Le tourisme impacté ?

Vous aviez prévu un road trip en Islande dans les prochains jours ?  Ne vous en faites pas, il est toujours possible de voyager dans le pays. L’activité volcanique se concentre essentiellement dans la péninsule de Reykjanes. Il est donc possible de se déplacer dans le reste du pays, où les principaux sites touristiques sont ouverts.

Il est quand même fortement recommandé de se tenir informé auprès de l’Office météorologique islandais et des pages de conseils aux voyageurs de France Diplomatie, qui sont actualisées en fonction de l’évolution de la situation.

Des prévisions difficiles

Mais que va-t-il se passer dans les jours, les semaines voire les mois à venir ? L’Islande pourrait être entrée dans un nouveau cycle éruptif, selon plusieurs volcanologues, qui pensent que cette période d’activité volcanique pourrait durer plusieurs années. Sans certitude pour autant, il est difficile de prévoir la durée de ce cycle avec précision. Mais selon le volcanologue Jacques-Marie Bardintzeff, la présence d’un “gonflement” depuis l’éruption du 8 février, pourrait annoncer une nouvelle éruption dès le mois prochain.

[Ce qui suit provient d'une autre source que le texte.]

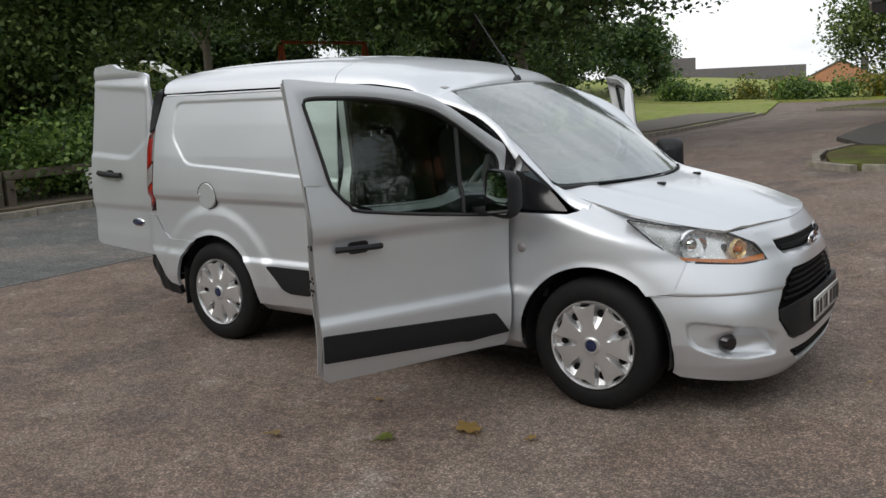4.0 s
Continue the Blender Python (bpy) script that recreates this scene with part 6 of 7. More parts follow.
# caged air units
for x0, z0 in ((0.309, 1.93), (2.205, 2.0)):
    ac = thing("caged_air_unit", "", "")
    ac.parent = pavilion
    tagged(ac, "small air unit inside a galvanised mesh cage")
    ac.matrix_basis = pose(x0, -0.005, z0)
    part("unit_case", block(0.05, 0.41, -0.26, 0.0, 0.03, 0.30, 0.01), surface("grey_unit_case", (0.3, 0.29, 0.27), 0.6), ac)
    part("unit_label", block(0.12, 0.22, -0.263, -0.26, 0.06, 0.17), WHITE_PAINT, ac)
    b = bmesh.new()
    for k in range(13):
        x = 0.47 * k / 12
        block(x - 0.004, x + 0.004, -0.304, -0.296, 0, 0.35, bm=b)
        for yy in np.linspace(-0.3, 0, 8):
            pass
    for k in range(10):
        z = 0.35 * k / 9
        block(-0.004, 0.474, -0.304, -0.296, z - 0.004, z + 0.004, bm=b)
        for xx in (0.0, 0.47):
            block(xx - 0.004, xx + 0.004, -0.3, 0.0, z - 0.004, z + 0.004, bm=b)
    for k in range(8):
        y = -0.3 * k / 7
        for xx in (0.0, 0.47):
            block(xx - 0.004, xx + 0.004, y - 0.004, y + 0.004, 0, 0.35, bm=b)
        block(0, 0.47, y - 0.004, y + 0.004, 0.346, 0.354, bm=b)
    part("mesh_cage", b, CAGE, ac, "", False)
part("cable", tube([(1.28, -0.05, 2.30), (1.5, -0.06, 2.0), (1.72, -0.05, 1.7), (1.95, -0.05, 1.42)], 0.007, 5), INK, pavilion)

# roof: eaves board, soffit, hipped tiled slopes
OVF, OVL, OVR = 0.50, 0.20, 0.34
part("soffit", block(-OVL, LONG + OVR, -OVF, 9.0, EAVE, EAVE + 0.03), FASCIA, pavilion)
b = bmesh.new()
block(-OVL - 0.02, LONG + OVR + 0.02, -OVF - 0.02, -OVF + 0.005, EAVE - 0.02, EAVE + 0.16, bm=b)
block(-OVL - 0.02, -OVL + 0.005, -OVF + 0.005, 9.0, EAVE - 0.02, EAVE + 0.16, bm=b)
block(LONG + OVR - 0.005, LONG + OVR + 0.02, -OVF + 0.005, 9.0, EAVE - 0.02, EAVE + 0.16, bm=b)
part("fascia_board", b, FASCIA, pavilion)
part("gutter", tube([(-OVL - 0.07, 8.9, EAVE + 0.12), (-OVL - 0.07, -OVF - 0.07, EAVE + 0.12), (LONG + OVR + 0.07, -OVF - 0.07, EAVE + 0.12)], 0.055, 8), FASCIA, pavilion)
part("downpipe", tube([(LONG + OVR, -OVF, EAVE + 0.08), (LONG + 0.1, -0.08, EAVE - 0.2), (LONG + 0.06, -0.06, EAVE - 0.4), (LONG + 0.06, -0.06, -0.3)], 0.04, 8), FASCIA, pavilion, "dark brown downpipe")
PITCH = math.tan(radians(26))
EL, ER, EF = -OVL - 0.05, LONG + OVR + 0.05, -OVF - 0.05
HALF = (ER - EL) / 2
MIDX = (ER + EL) / 2
RIDGE = HALF * PITCH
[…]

Pour Mike Burton, volcanologue à l’université de Manchester, ce phénomène répétitif d’éruptions volcaniques dans une zone délimitée, pourrait bien s’apparenter à un cycle continu. Il explique que le réservoir de magma concerné “perd une si petite fraction de son volume qu’il ne s’évacue complètement, et peut donc continuer à le faire”. C’est-à-dire que tant que le réservoir est alimenté par les profondeurs comme actuellement, le système n’a pas le temps de se figer, ce qui permettrait pourtant l’arrêt des éruptions.

Il est aussi difficile de déterminer le lieu précis d’une éruption, car pour les éruptions de type fissure, comme c’est le cas des récentes activités volcaniques, la lave ne provient pas du volcan mais de crevasses formées à des endroits qui ne peuvent pas être localisés avant la phase d’explosion. Ce type d’éruptions est donc assez imprévisible, mais ne devrait pas se propager à d’autres volcans du pays.